Char datatype and Unicode? Can 8 bit chars

https://learninghub.kx.com/forums/topic/char-datatype-and-unicode-can-8-bit-chars

According to this reference

https://code.kx.com/q/kb/unicode/

the `char` datatype can store Unicode characters.

This seems surprising, since elsewhere the size of `char` is specified to be 1 byte.

https://code.kx.com/q/basics/datatypes/

1 byte is not large enough to store all Unicode characters, although it is large enough to store the ASCII/latin1 subset.

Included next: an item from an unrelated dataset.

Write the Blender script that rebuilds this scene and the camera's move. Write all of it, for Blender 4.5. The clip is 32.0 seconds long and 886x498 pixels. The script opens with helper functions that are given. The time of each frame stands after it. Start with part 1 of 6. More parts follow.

Is anyone able to provide clarification on this?

thanks

The unicode characters use more than a single byte

q)s:"tést" / Store text with unicode to variable
q)s / Unicode bytes displayed
"t\303\251st"
q)count s / 2 bytes are used by é
5
q)-1 s; /Print to standard out presents the unicode characters again.
tést



Indeed the doc is inaccurate in that it's not the byte or character type itself that can hold unicode characters, but the lists of these types can by virtue of having a character span multiple elements of the list.

Thank you, that makes sense.

In this sense, `char` is very much like the C or C++ interpretation of "char". In that it is a single byte. It may contain a valid ASCII value, or it may be part of a codepoint of some larger UTF-8 sequence of bytes.